NEW YORK -- Moody's Investors Service Inc. has placed $1.2 billion of Citicorp residential mortgage-backed securities under review, in a move that illustrates the unpredictability of some securities as rates change.
The rating agency said it is reviewing 79 classes of securities involving 26 transactions for possible upgrade and 27 transactions for possible downgrade.
Some of the securities have fallen in value due to high levels of prepayments, while others have gained in strength as a result of the same rate movement.
"The double-edged nature of prepayments on credit risk was clearly evident in these securities," wrote Moody's analysts Myer R. Strauss and James F. Schmidbauer.

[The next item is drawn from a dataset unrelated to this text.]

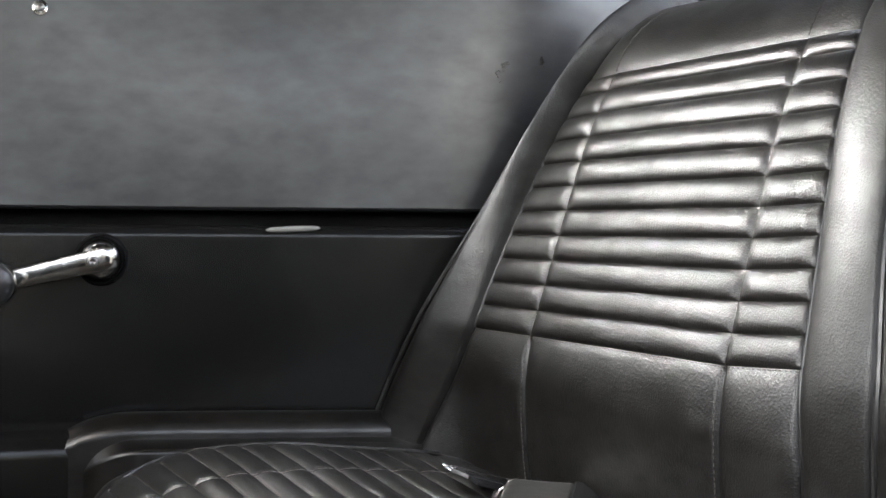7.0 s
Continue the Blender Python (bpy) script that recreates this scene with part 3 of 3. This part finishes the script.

For pools of loans in line for an upgrade, the Moody's analysts said, rapid prepayments have contributed to a high ratio of credit enhancement relative to potential losses.
"On the other hand, securities under review for downgrade are experiencing higher-than-expected delinquencies and losses," the analysts said.
"For 17 of the transactions, spread accounts, which provide first-loss protection to security holders, could fall short of their target amounts because of poor delinquency performance, as well as large prepayment liquidations."
About $523.8 million of securities are under review for upgrade and $700.8 million are under review for downgrade, the agency said.
Moody's said the review will span mortgage pools originated in 1987 through 1993.